WHAT IS NEEDED –
Carry none of the pictures over; write out the complete data exactly.

+++ RECORDED INFORMATION

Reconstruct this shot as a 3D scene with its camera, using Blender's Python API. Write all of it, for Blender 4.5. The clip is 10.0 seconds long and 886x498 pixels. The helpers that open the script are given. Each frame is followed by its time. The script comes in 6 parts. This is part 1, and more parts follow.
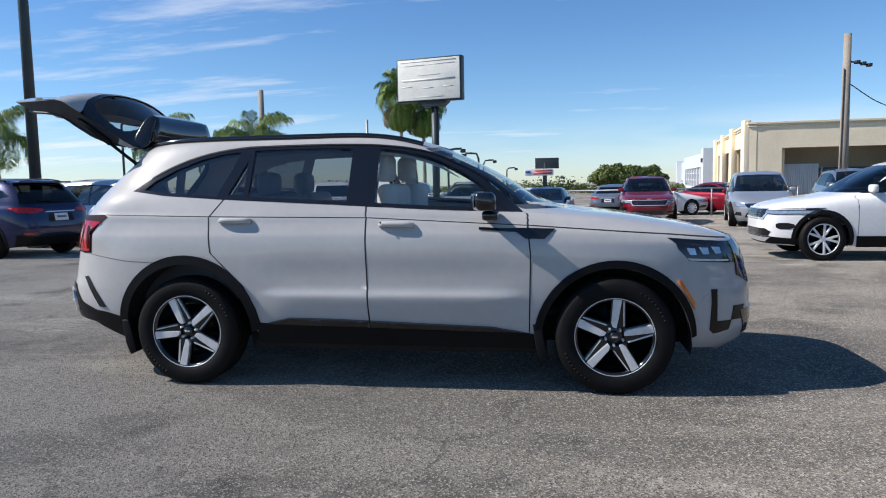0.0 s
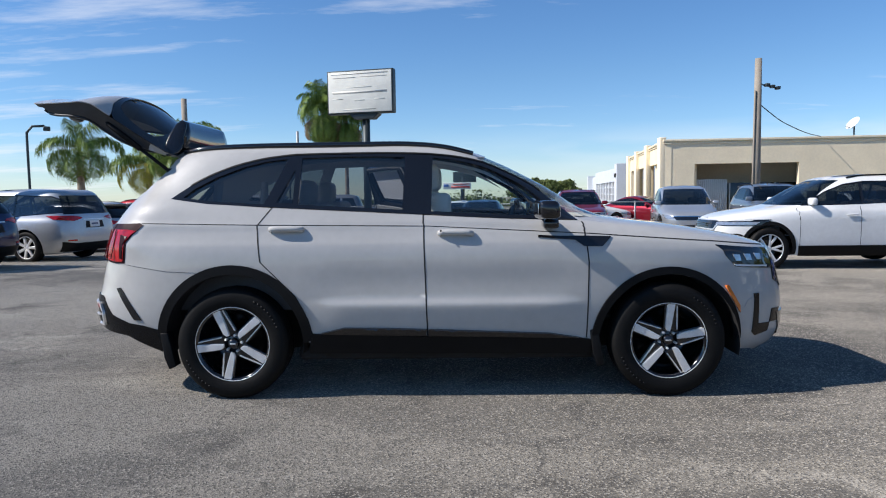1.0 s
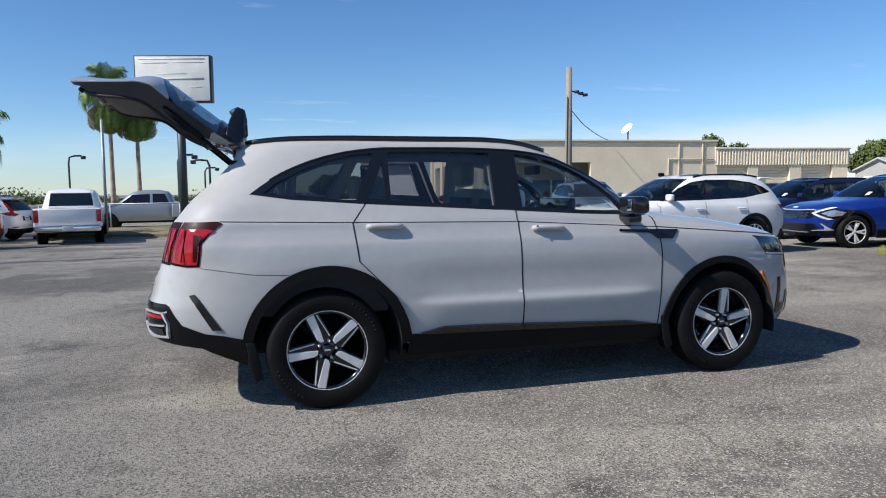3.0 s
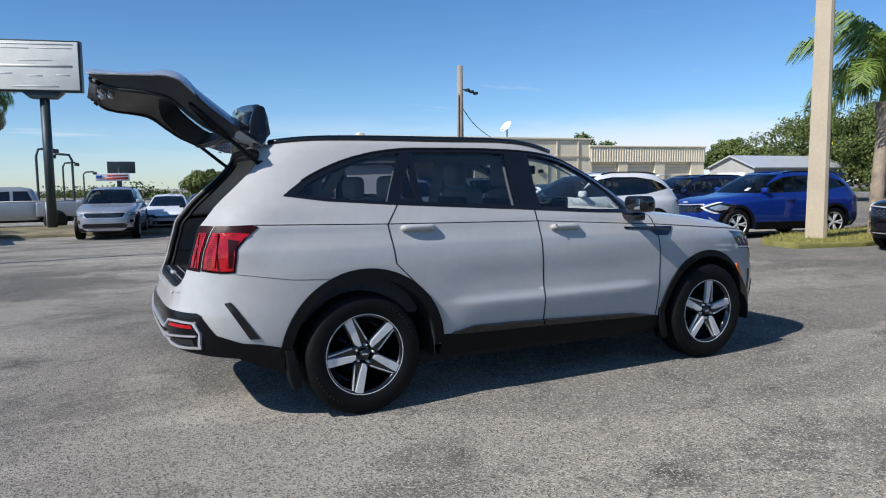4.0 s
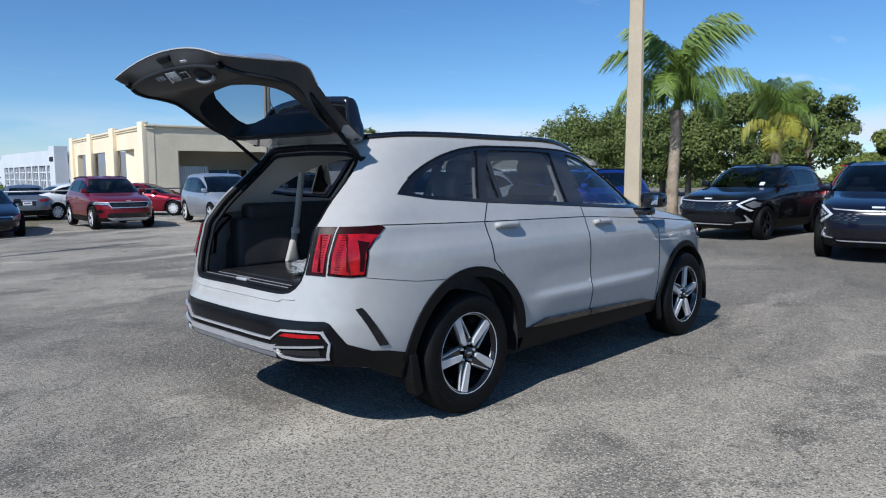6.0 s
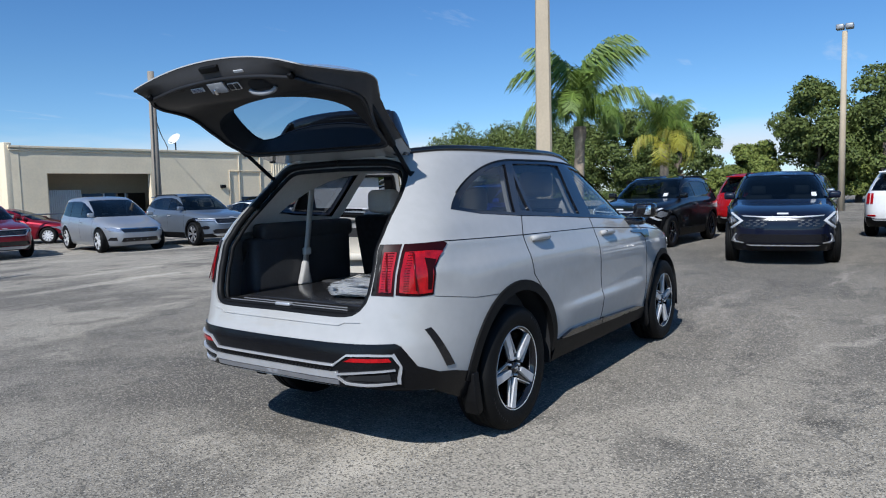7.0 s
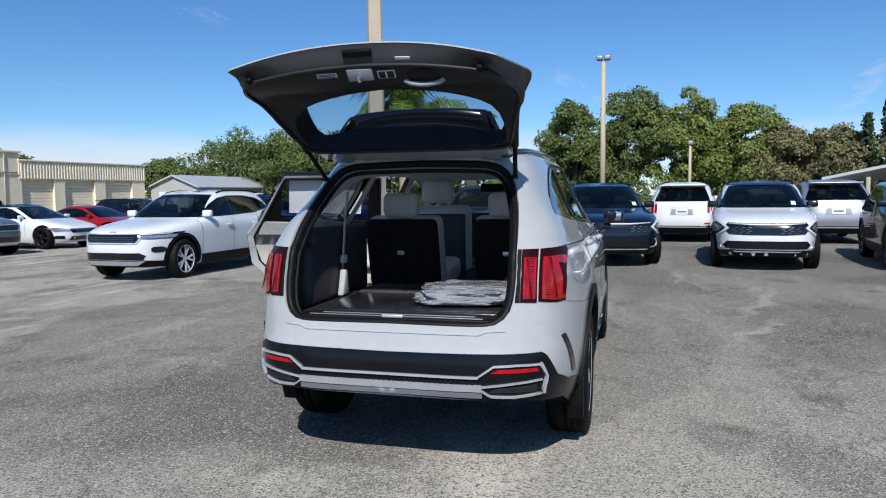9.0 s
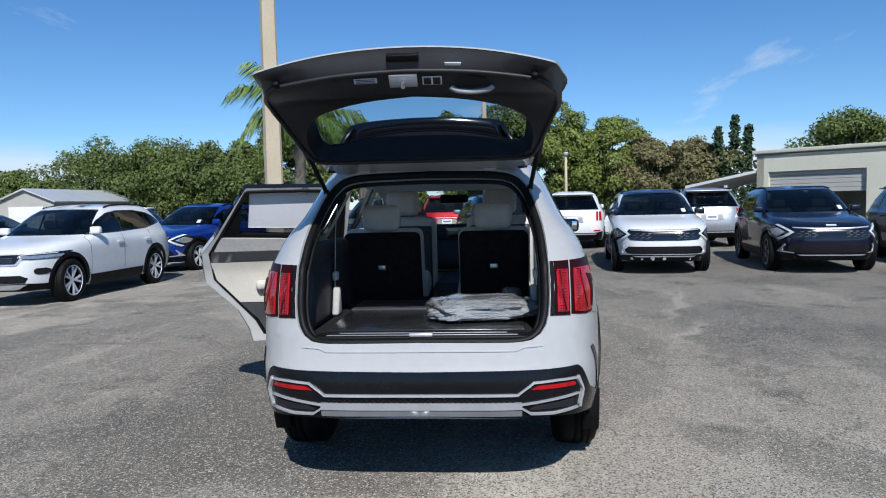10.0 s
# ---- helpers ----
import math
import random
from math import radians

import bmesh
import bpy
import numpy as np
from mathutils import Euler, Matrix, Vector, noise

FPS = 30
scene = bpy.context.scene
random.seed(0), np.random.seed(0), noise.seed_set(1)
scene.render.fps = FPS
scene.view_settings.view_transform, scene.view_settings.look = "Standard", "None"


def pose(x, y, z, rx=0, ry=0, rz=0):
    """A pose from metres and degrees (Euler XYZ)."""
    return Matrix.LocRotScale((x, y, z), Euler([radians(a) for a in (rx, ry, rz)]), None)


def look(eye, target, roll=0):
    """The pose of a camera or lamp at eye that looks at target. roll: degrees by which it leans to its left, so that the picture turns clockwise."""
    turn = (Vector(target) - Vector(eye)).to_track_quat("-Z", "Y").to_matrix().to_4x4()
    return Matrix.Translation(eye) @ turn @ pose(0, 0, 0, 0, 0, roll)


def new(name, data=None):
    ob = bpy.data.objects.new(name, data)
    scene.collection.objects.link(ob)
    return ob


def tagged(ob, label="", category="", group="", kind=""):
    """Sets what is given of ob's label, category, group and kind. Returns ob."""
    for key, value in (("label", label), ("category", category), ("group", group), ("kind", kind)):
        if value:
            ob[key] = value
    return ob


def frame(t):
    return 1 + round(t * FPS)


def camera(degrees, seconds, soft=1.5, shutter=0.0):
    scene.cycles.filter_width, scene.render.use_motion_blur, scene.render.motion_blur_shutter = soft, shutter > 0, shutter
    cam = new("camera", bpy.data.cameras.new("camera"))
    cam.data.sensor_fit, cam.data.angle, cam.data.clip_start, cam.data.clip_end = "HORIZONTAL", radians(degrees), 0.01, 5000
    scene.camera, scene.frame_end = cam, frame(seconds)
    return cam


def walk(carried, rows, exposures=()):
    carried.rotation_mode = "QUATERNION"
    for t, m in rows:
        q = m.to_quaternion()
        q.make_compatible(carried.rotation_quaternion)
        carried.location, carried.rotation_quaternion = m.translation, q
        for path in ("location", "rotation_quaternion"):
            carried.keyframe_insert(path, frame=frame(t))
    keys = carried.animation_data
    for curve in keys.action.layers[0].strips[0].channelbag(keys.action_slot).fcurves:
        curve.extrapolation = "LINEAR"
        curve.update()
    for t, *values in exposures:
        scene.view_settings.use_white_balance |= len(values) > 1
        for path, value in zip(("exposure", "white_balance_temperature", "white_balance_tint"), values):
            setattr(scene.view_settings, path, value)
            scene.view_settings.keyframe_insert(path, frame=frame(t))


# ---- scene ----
cam = camera(64.8, 10.0, soft=1.1)
PATH = [
    (0, (2.417, -5.215, 1.341), (2.117, -3.247, 1.148), -1.1),
    (0.5, (1.955, -5.286, 1.335), (1.746, -3.305, 1.159), -2.2),
    (1, (1.489, -5.334, 1.325), (1.439, -3.341, 1.166), -0.8),
    (1.5, (1.006, -5.357, 1.339), (1.115, -3.369, 1.148), -1.4),
    (2, (0.488, -5.308, 1.339), (0.729, -3.33, 1.166), -1.3),
    (2.5, (-0.005, -5.238, 1.361), (0.421, -3.293, 1.168), -0.5),
    (2.7, (-0.194, -5.181, 1.343), (0.276, -3.246, 1.159), -0.5),
    (4, (-1.408, -4.75, 1.388), (-0.517, -2.971, 1.195), -0.6),
    (4.5, (-1.851, -4.533, 1.399), (-0.829, -2.823, 1.217), -1.0),
    (5, (-2.258, -4.23, 1.392), (-1.072, -2.628, 1.225), -1.4),
    (5.5, (-2.671, -3.933, 1.397), (-1.351, -2.443, 1.2), -1.1),
    (5.7, (-2.817, -3.813, 1.418), (-1.455, -2.363, 1.208), -0.6),
    (6.8, (-3.442, -2.993, 1.427), (-1.847, -1.799, 1.25), -1.1),
    (7, (-3.55, -2.827, 1.415), (-1.908, -1.698, 1.247), -1.4),
    (7.5, (-3.786, -2.414, 1.425), (-2.057, -1.419, 1.272), -1.0),
    (8, (-3.98, -1.993, 1.426), (-2.185, -1.128, 1.26), -0.9),
    (8.5, (-4.118, -1.573, 1.424), (-2.253, -0.865, 1.278), -1.2),
    (9, (-4.18, -1.122, 1.42), (-2.254, -0.605, 1.263), -0.6),
    (9.5, (-4.196, -0.722, 1.43), (-2.233, -0.365, 1.292), -0.3),
    (10, (-4.169, -0.37, 1.437), (-2.179, -0.21, 1.305), -1.3),
]
walk(cam, [(t, look(eye, target, roll)) for t, eye, target, roll in PATH],
     [(0.0, 0.40, 6500, 12.5), (2.5, 0.32, 6400, 12.2), (4.0, 0.22, 6240, 11.6), (5.0, 0.14, 6060, 10.6), (7.0, 0.05, 5960, 9.4), (9.0, 0.06, 6020, 9.3), (10.0, 0.08, 6020, 9.2)])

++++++

SOLUTION TO THE PROBLEM –
Reconstruct this shot as a 3D scene with its camera, using Blender's Python API. Write all of it, for Blender 4.5. The clip is 10.0 seconds long and 886x498 pixels. The helpers that open the script are given. Each frame is followed by its time. The script comes in 6 parts. This is part 1, and more parts follow.
0.0 s
1.0 s
3.0 s
4.0 s
6.0 s
7.0 s
9.0 s
10.0 s
# ---- helpers ----
import math
import random
from math import radians

import bmesh
import bpy
import numpy as np
from mathutils import Euler, Matrix, Vector, noise

FPS = 30
scene = bpy.context.scene
random.seed(0), np.random.seed(0), noise.seed_set(1)
scene.render.fps = FPS
scene.view_settings.view_transform, scene.view_settings.look = "Standard", "None"


def pose(x, y, z, rx=0, ry=0, rz=0):
    """A pose from metres and degrees (Euler XYZ)."""
    return Matrix.LocRotScale((x, y, z), Euler([radians(a) for a in (rx, ry, rz)]), None)


def look(eye, target, roll=0):
    """The pose of a camera or lamp at eye that looks at target. roll: degrees by which it leans to its left, so that the picture turns clockwise."""
    turn = (Vector(target) - Vector(eye)).to_track_quat("-Z", "Y").to_matrix().to_4x4()
    return Matrix.Translation(eye) @ turn @ pose(0, 0, 0, 0, 0, roll)


def new(name, data=None):
    ob = bpy.data.objects.new(name, data)
    scene.collection.objects.link(ob)
    return ob


def tagged(ob, label="", category="", group="", kind=""):
    """Sets what is given of ob's label, category, group and kind. Returns ob."""
    for key, value in (("label", label), ("category", category), ("group", group), ("kind", kind)):
        if value:
            ob[key] = value
    return ob


def frame(t):
    return 1 + round(t * FPS)


def camera(degrees, seconds, soft=1.5, shutter=0.0):
    scene.cycles.filter_width, scene.render.use_motion_blur, scene.render.motion_blur_shutter = soft, shutter > 0, shutter
    cam = new("camera", bpy.data.cameras.new("camera"))
    cam.data.sensor_fit, cam.data.angle, cam.data.clip_start, cam.data.clip_end = "HORIZONTAL", radians(degrees), 0.01, 5000
    scene.camera, scene.frame_end = cam, frame(seconds)
    return cam


def walk(carried, rows, exposures=()):
    carried.rotation_mode = "QUATERNION"
    for t, m in rows:
        q = m.to_quaternion()
        q.make_compatible(carried.rotation_quaternion)
        carried.location, carried.rotation_quaternion = m.translation, q
        for path in ("location", "rotation_quaternion"):
            carried.keyframe_insert(path, frame=frame(t))
    keys = carried.animation_data
    for curve in keys.action.layers[0].strips[0].channelbag(keys.action_slot).fcurves:
        curve.extrapolation = "LINEAR"
        curve.update()
    for t, *values in exposures:
        scene.view_settings.use_white_balance |= len(values) > 1
        for path, value in zip(("exposure", "white_balance_temperature", "white_balance_tint"), values):
            setattr(scene.view_settings, path, value)
            scene.view_settings.keyframe_insert(path, frame=frame(t))


# ---- scene ----
cam = camera(64.8, 10.0, soft=1.1)
PATH = [
    (0, (2.417, -5.215, 1.341), (2.117, -3.247, 1.148), -1.1),
    (0.5, (1.955, -5.286, 1.335), (1.746, -3.305, 1.159), -2.2),
    (1, (1.489, -5.334, 1.325), (1.439, -3.341, 1.166), -0.8),
    (1.5, (1.006, -5.357, 1.339), (1.115, -3.369, 1.148), -1.4),
    (2, (0.488, -5.308, 1.339), (0.729, -3.33, 1.166), -1.3),
    (2.5, (-0.005, -5.238, 1.361), (0.421, -3.293, 1.168), -0.5),
    (2.7, (-0.194, -5.181, 1.343), (0.276, -3.246, 1.159), -0.5),
    (4, (-1.408, -4.75, 1.388), (-0.517, -2.971, 1.195), -0.6),
    (4.5, (-1.851, -4.533, 1.399), (-0.829, -2.823, 1.217), -1.0),
    (5, (-2.258, -4.23, 1.392), (-1.072, -2.628, 1.225), -1.4),
    (5.5, (-2.671, -3.933, 1.397), (-1.351, -2.443, 1.2), -1.1),
    (5.7, (-2.817, -3.813, 1.418), (-1.455, -2.363, 1.208), -0.6),
    (6.8, (-3.442, -2.993, 1.427), (-1.847, -1.799, 1.25), -1.1),
    (7, (-3.55, -2.827, 1.415), (-1.908, -1.698, 1.247), -1.4),
    (7.5, (-3.786, -2.414, 1.425), (-2.057, -1.419, 1.272), -1.0),
    (8, (-3.98, -1.993, 1.426), (-2.185, -1.128, 1.26), -0.9),
    (8.5, (-4.118, -1.573, 1.424), (-2.253, -0.865, 1.278), -1.2),
    (9, (-4.18, -1.122, 1.42), (-2.254, -0.605, 1.263), -0.6),
    (9.5, (-4.196, -0.722, 1.43), (-2.233, -0.365, 1.292), -0.3),
    (10, (-4.169, -0.37, 1.437), (-2.179, -0.21, 1.305), -1.3),
]
walk(cam, [(t, look(eye, target, roll)) for t, eye, target, roll in PATH],
     [(0.0, 0.40, 6500, 12.5), (2.5, 0.32, 6400, 12.2), (4.0, 0.22, 6240, 11.6), (5.0, 0.14, 6060, 10.6), (7.0, 0.05, 5960, 9.4), (9.0, 0.06, 6020, 9.3), (10.0, 0.08, 6020, 9.2)])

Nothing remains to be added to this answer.